» Provided material:
________________

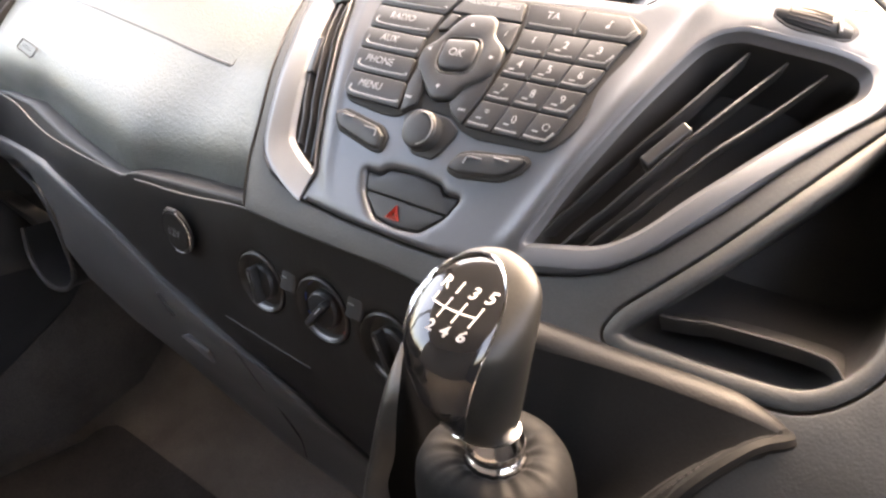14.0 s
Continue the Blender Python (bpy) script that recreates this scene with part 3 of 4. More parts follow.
for i, word in enumerate(NAMES_L):
    t, b = ROW[i] - .0004, ROW[i + 1] + .0004
    o = [(left_x(b) + (.005 if i == 4 else .0006), b), (left_x((t + b) / 2) + .0002, b + .004), (left_x(t) + (.002 if i == 0 else 0), t - .004), (left_x(t) + (.012 if i == 0 else .0012), t), (left_in(t) - .0014, t), (left_in(b) - .0014, b)]
    k = key_plate("key", o, .0016)
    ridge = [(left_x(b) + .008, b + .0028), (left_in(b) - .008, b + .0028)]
    # Pale colour paints the highlight along the key's lower edge.
    part("ridge", tube([face(x, z, .0066) for x, z in smooth_loop([(left_x(b) + .004, b + .007), ridge[0], ridge[1], (left_in(b) - .004, b + .0045)], 5, False)], .0009, 6), GLINT, k)
    legend(word, .0078, (left_x(t) + left_in(t)) / 2 - .002, (t + b) / 2 + .0012, k)
# number block
for r in range(5):
    t, b = ROW[r] - .0003, ROW[r + 1] + .0003
    n = 2 if r == 0 else 3
    for c in range(n):
        def edge_x(z, s):
            return right_in(z) + .0012 + (right_x(z) - right_in(z) - .0012) * s
        s0, s1 = c / n, (c + 1) / n
        g = .0002
        tl, tr, bl, br = edge_x(t, s0) + g, edge_x(t, s1) - g, edge_x(b, s0) + g, edge_x(b, s1) - g
        o = [(bl, b), (br, b), (tr, t), (tl, t)]
        if r == 0 and c == 1:
            o = [(bl, b), (br + .0005, b), (tr + .001, b + .006), (tr - .011, t), (tl, t)]
        if r == 4 and c == 2:
            o = [(bl, b), (br - .006, b), (br + .001, b + .005), (tr, t), (tl, t)]
        k = key_plate("key", o, .001)
        # The number keys get the same painted highlight low down.
        part("ridge", tube([face(x, z, .0066) for x, z in ((bl + .002, b + .0025), ((bl + br) / 2, b + .0022), (br - .003, b + .0026))] + ([face(br + .0005, b + .007, .0066)] if c == n - 1 else []), .0009, 6), GLINT, k)
        mx, mz = (tl + tr + bl + br) / 4, (t + b) / 2 + .001
        word = [["TA", None], ["1", "2", "3"], ["4", "5", "6"], ["7", "8", "9"], ["*", "0", None]][r][c]
        if word:
            legend(word, .0078, mx, mz, k)
        elif r == 0:
            # quaver sign
            p = face_near(mx, mz)
            bm = tube([p(.0008, -.002, .0076), p(.0008, .0028, .0076), p(.0026, .0016, .0076)], .0003, 4)
            add_to(bm, turned([(.0001, 0), (.0012, .0001), (.0012, .0004), (.0001, .0005)], p(-.0002, -.0022, .0072), p(0, 0, 1) - p(0, 0, 0), 10))
            part("legend", bm, LEGEND, k)
        else:
            p = face_near(mx + .002, mz)
            part("legend", tube([p(.0022 * math.cos(a * .4), .0022 * math.sin(a * .4), .0074) for a in range(15)], .0003, 4), LEGEND_DIM, k)
        if r > 0 and c < 3 and not (r == 1 and c == 0):
            p = face_near(mx - .004, mz - .003)
            part("small_legend", bar(0, 0, .004, .0011, p, .0073), LEGEND_DIM, k)
# middle: airbag lamp window, arrow pad, four small keys
k = key_plate("indicator_window", [(-.0362, 1.3318), (.0215, 1.3318), (.0165, 1.3432), (-.0300, 1.3432)], .0012, .0062)
legend("PASSENGER AIRBAG", .0050, -.0068, 1.3395, k, LEGEND_DIM, .0066)
dpad = [(-.0185, 1.3312), (.0010, 1.3325), (.0068, 1.3290), (.0095, 1.3215), (.0225, 1.3150), (.0248, 1.3060), (.0205, 1.2975), (.0060, 1.2895), (.0015, 1.2820), (-.0125, 1.2795), (-.0230, 1.2870), (-.0365, 1.2970), (-.0390, 1.3070), (-.0300, 1.3140), (-.0245, 1.3250)]
OKP = rounded([(-.0215, 1.3145), (.0010, 1.3165), (.0055, 1.3120), (.0065, 1.3020), (.0020, 1.2985), (-.0150, 1.2970), (-.0205, 1.3000), (-.0225, 1.3105)], .003, 3)
pad = part("arrow_pad", sheet(rounded(dpad, .004, 3), face, .0085, .003, .0016, holes=[offset_poly(OKP, -.0015)]), KEY, radio)
okk = part("ok_key", sheet(OKP, face, .0100, .003, .0018), KEY, radio)
part("ok_frame", tube([face(x, z, .0082) for x, z in offset_poly(OKP, -.0016)], .0007, 5, True), GREYTRIM, pad)
legend("OK", .0085, -.0082, 1.3068, okk, LEGEND, .0107)
for x, z, a in ((-.0095, 1.3245, 90), (-.0320, 1.3070, 180), (.0175, 1.3085, 0), (-.0105, 1.2872, 270)):
    p, c, s = face_near(x, z), math.cos(radians(a)), math.sin(radians(a))
    bm = bmesh.new()
    bm.faces.new([bm.verts.new(p(u * c - v * s, u * s + v * c, .0092)) for u, v in ((.0018, 0), (-.0014, .0017), (-.0014, -.0017))])
    part("arrow", bm, LEGEND, pad)
key_plate("corner_key", [(-.0385, 1.3195), (-.0300, 1.3205), (-.0255, 1.3300), (-.0345, 1.3305)], .0015)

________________

» Your goal: Pictures excluded, quote all the data above exactly.

» Response to the task:
14.0 s
Continue the Blender Python (bpy) script that recreates this scene with part 3 of 4. More parts follow.
for i, word in enumerate(NAMES_L):
    t, b = ROW[i] - .0004, ROW[i + 1] + .0004
    o = [(left_x(b) + (.005 if i == 4 else .0006), b), (left_x((t + b) / 2) + .0002, b + .004), (left_x(t) + (.002 if i == 0 else 0), t - .004), (left_x(t) + (.012 if i == 0 else .0012), t), (left_in(t) - .0014, t), (left_in(b) - .0014, b)]
    k = key_plate("key", o, .0016)
    ridge = [(left_x(b) + .008, b + .0028), (left_in(b) - .008, b + .0028)]
    # Pale colour paints the highlight along the key's lower edge.
    part("ridge", tube([face(x, z, .0066) for x, z in smooth_loop([(left_x(b) + .004, b + .007), ridge[0], ridge[1], (left_in(b) - .004, b + .0045)], 5, False)], .0009, 6), GLINT, k)
    legend(word, .0078, (left_x(t) + left_in(t)) / 2 - .002, (t + b) / 2 + .0012, k)
# number block
for r in range(5):
    t, b = ROW[r] - .0003, ROW[r + 1] + .0003
    n = 2 if r == 0 else 3
    for c in range(n):
        def edge_x(z, s):
            return right_in(z) + .0012 + (right_x(z) - right_in(z) - .0012) * s
        s0, s1 = c / n, (c + 1) / n
        g = .0002
        tl, tr, bl, br = edge_x(t, s0) + g, edge_x(t, s1) - g, edge_x(b, s0) + g, edge_x(b, s1) - g
        o = [(bl, b), (br, b), (tr, t), (tl, t)]
        if r == 0 and c == 1:
            o = [(bl, b), (br + .0005, b), (tr + .001, b + .006), (tr - .011, t), (tl, t)]
        if r == 4 and c == 2:
            o = [(bl, b), (br - .006, b), (br + .001, b + .005), (tr, t), (tl, t)]
        k = key_plate("key", o, .001)
        # The number keys get the same painted highlight low down.
        part("ridge", tube([face(x, z, .0066) for x, z in ((bl + .002, b + .0025), ((bl + br) / 2, b + .0022), (br - .003, b + .0026))] + ([face(br + .0005, b + .007, .0066)] if c == n - 1 else []), .0009, 6), GLINT, k)
        mx, mz = (tl + tr + bl + br) / 4, (t + b) / 2 + .001
        word = [["TA", None], ["1", "2", "3"], ["4", "5", "6"], ["7", "8", "9"], ["*", "0", None]][r][c]
        if word:
            legend(word, .0078, mx, mz, k)
        elif r == 0:
            # quaver sign
            p = face_near(mx, mz)
            bm = tube([p(.0008, -.002, .0076), p(.0008, .0028, .0076), p(.0026, .0016, .0076)], .0003, 4)
            add_to(bm, turned([(.0001, 0), (.0012, .0001), (.0012, .0004), (.0001, .0005)], p(-.0002, -.0022, .0072), p(0, 0, 1) - p(0, 0, 0), 10))
            part("legend", bm, LEGEND, k)
        else:
            p = face_near(mx + .002, mz)
            part("legend", tube([p(.0022 * math.cos(a * .4), .0022 * math.sin(a * .4), .0074) for a in range(15)], .0003, 4), LEGEND_DIM, k)
        if r > 0 and c < 3 and not (r == 1 and c == 0):
            p = face_near(mx - .004, mz - .003)
            part("small_legend", bar(0, 0, .004, .0011, p, .0073), LEGEND_DIM, k)
# middle: airbag lamp window, arrow pad, four small keys
k = key_plate("indicator_window", [(-.0362, 1.3318), (.0215, 1.3318), (.0165, 1.3432), (-.0300, 1.3432)], .0012, .0062)
legend("PASSENGER AIRBAG", .0050, -.0068, 1.3395, k, LEGEND_DIM, .0066)
dpad = [(-.0185, 1.3312), (.0010, 1.3325), (.0068, 1.3290), (.0095, 1.3215), (.0225, 1.3150), (.0248, 1.3060), (.0205, 1.2975), (.0060, 1.2895), (.0015, 1.2820), (-.0125, 1.2795), (-.0230, 1.2870), (-.0365, 1.2970), (-.0390, 1.3070), (-.0300, 1.3140), (-.0245, 1.3250)]
OKP = rounded([(-.0215, 1.3145), (.0010, 1.3165), (.0055, 1.3120), (.0065, 1.3020), (.0020, 1.2985), (-.0150, 1.2970), (-.0205, 1.3000), (-.0225, 1.3105)], .003, 3)
pad = part("arrow_pad", sheet(rounded(dpad, .004, 3), face, .0085, .003, .0016, holes=[offset_poly(OKP, -.0015)]), KEY, radio)
okk = part("ok_key", sheet(OKP, face, .0100, .003, .0018), KEY, radio)
part("ok_frame", tube([face(x, z, .0082) for x, z in offset_poly(OKP, -.0016)], .0007, 5, True), GREYTRIM, pad)
legend("OK", .0085, -.0082, 1.3068, okk, LEGEND, .0107)
for x, z, a in ((-.0095, 1.3245, 90), (-.0320, 1.3070, 180), (.0175, 1.3085, 0), (-.0105, 1.2872, 270)):
    p, c, s = face_near(x, z), math.cos(radians(a)), math.sin(radians(a))
    bm = bmesh.new()
    bm.faces.new([bm.verts.new(p(u * c - v * s, u * s + v * c, .0092)) for u, v in ((.0018, 0), (-.0014, .0017), (-.0014, -.0017))])
    part("arrow", bm, LEGEND, pad)
key_plate("corner_key", [(-.0385, 1.3195), (-.0300, 1.3205), (-.0255, 1.3300), (-.0345, 1.3305)], .0015)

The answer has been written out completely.